- Instructions to follow
Take every line from the listing below that includes "with" and copy it.

- Data excerpt
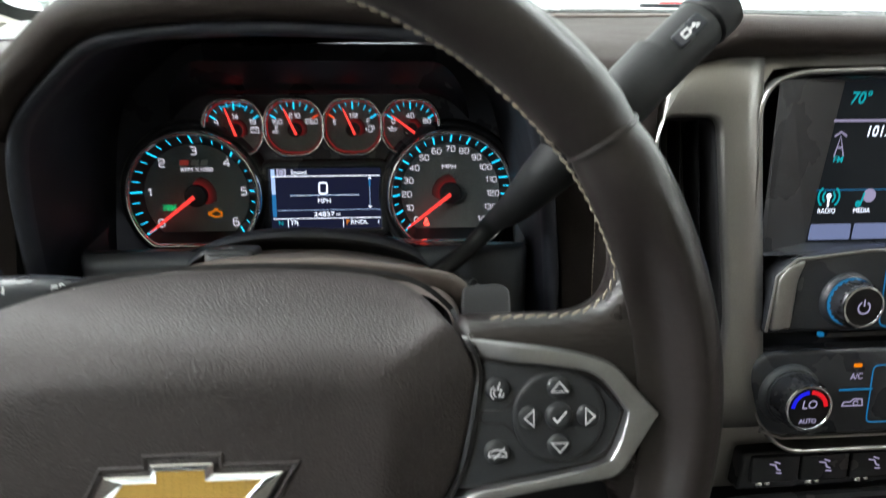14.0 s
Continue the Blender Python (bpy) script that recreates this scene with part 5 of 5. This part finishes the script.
part("key_mark", stroke([mm(p) for p in ([(-8, -2.8), (-8, 2.8)], [(-10.8, 0), (-5.2, 0)], [(8.5, -2.8), (8.5, 2.8)])], 0.0016, 0.0055), STALKMARK, lever, smooth=False).matrix_local = at_key
part("key_mark", stroke([mm([(-0.5, -5), (0.5, 5)])], 0.0007, 0.0055), STALKMARK, lever, smooth=False).matrix_local = at_key

# ---- vents with pewter surrounds ----


def roll_back(ob, start, k):
    """Curves the upper part of a face away from the driver."""
    for vert in ob.data.vertices:
        over = max(0.0, vert.co.y - start)
        vert.co.z -= k * over * over


def vent(name, label, outline_t, opening, panel_edge, slat_lines, tab_at, m, roll_top, tall=1.0):
    """An upright vent: bent trim frame, dark well, slats and a chrome-tipped tab. Outlines in millimetres on the face."""
    v = thing(name, label, "air vent", m)
    o = rounded(mm(outline_t), 0.016, 6)
    i = rounded(mm(opening), 0.008, 6)
    n = 96
    oo, ii = resample(o, n), resample(i, n)
    rings = [at_z(offset(oo, 0.001), -0.02), at_z(oo, -0.004), at_z(offset(oo, -0.002), 0.0)]
    mid = [a.lerp(b, 0.5) for a, b in zip(offset(oo, -0.002), offset(ii, 0.003))]
    rings += [[Vector((p.x, p.y, 0.003)) for p in mid], at_z(offset(ii, 0.003), 0.0025), at_z(offset(ii, 0.001), 0.0012), at_z(ii, -0.002), at_z(offset(ii, -0.0005), -0.006)]
    roll_back(part("surround", loft(rings, True), SILVER, v, "brushed pewter surround", angle=60), 0.085, roll_top)
    part("well", loft([at_z(offset(ii, -0.0004), -0.0045), at_z(offset(ii, -0.002), -0.007), at_z(offset(ii, -0.004), -0.05)], True, (False, True)), MATTE, v, "black vent well")
    for (x0, y0), (x1, y1), depth in slat_lines:
        rings = []
        for f in (0.0, 0.04, 0.12, 0.5, 0.88, 0.96, 1.0):
            x, y = (x0 + (x1 - x0) * f) * 0.001, (y0 + (y1 - y0) * f) * 0.001
            back_d = 0.004 * math.sin(math.pi * f)
            rings.append([Vector((x - 0.0012, y, -0.012 + back_d - depth)), Vector((x, y, -0.010 + back_d - depth)), Vector((x + 0.0012, y, -0.012 + back_d - depth)), Vector((x + 0.0045, y, -0.040)), Vector((x + 0.0025, y, -0.040))])
        part("slat", loft(rings, True, (True, True)), SLAT, v, "black upright slat", angle=40)
    tx, ty = tab_at
    body = loft([[Vector((x * 0.001, y * 0.001, z * 0.001)) for x, y in ((tx - 6 + k, ty - 24 * tall + k), (tx + 9, ty - 24 * tall + k), (tx + 9, ty + 27 * tall - k), (tx - 6 + k, ty + 18 * tall - k))] for k, z in ((0, -14), (0, -3), (1.5, 0))], True, (True, True))
    part("tab", body, BLACK, v, "black vent tab", angle=30)
    tip = loft([[Vector((x * 0.001, y * 0.001, z * 0.001)) for x, y in ((tx - 10, ty - 20 * tall + k), (tx - 6, ty - 24 * tall + k), (tx - 5, ty + 19 * tall - k), (tx - 9, ty + 16 * tall - k))] for k, z in ((0, -8), (0, 0), (1, 1.6), (2.5, 2.2))], True, (True, True))
    part("tab_tip", tip, CHROME, v, "chrome tab tip", angle=30)
    return v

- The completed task
Continue the Blender Python (bpy) script that recreates this scene with part 5 of 5. This part finishes the script.
# ---- vents with pewter surrounds ----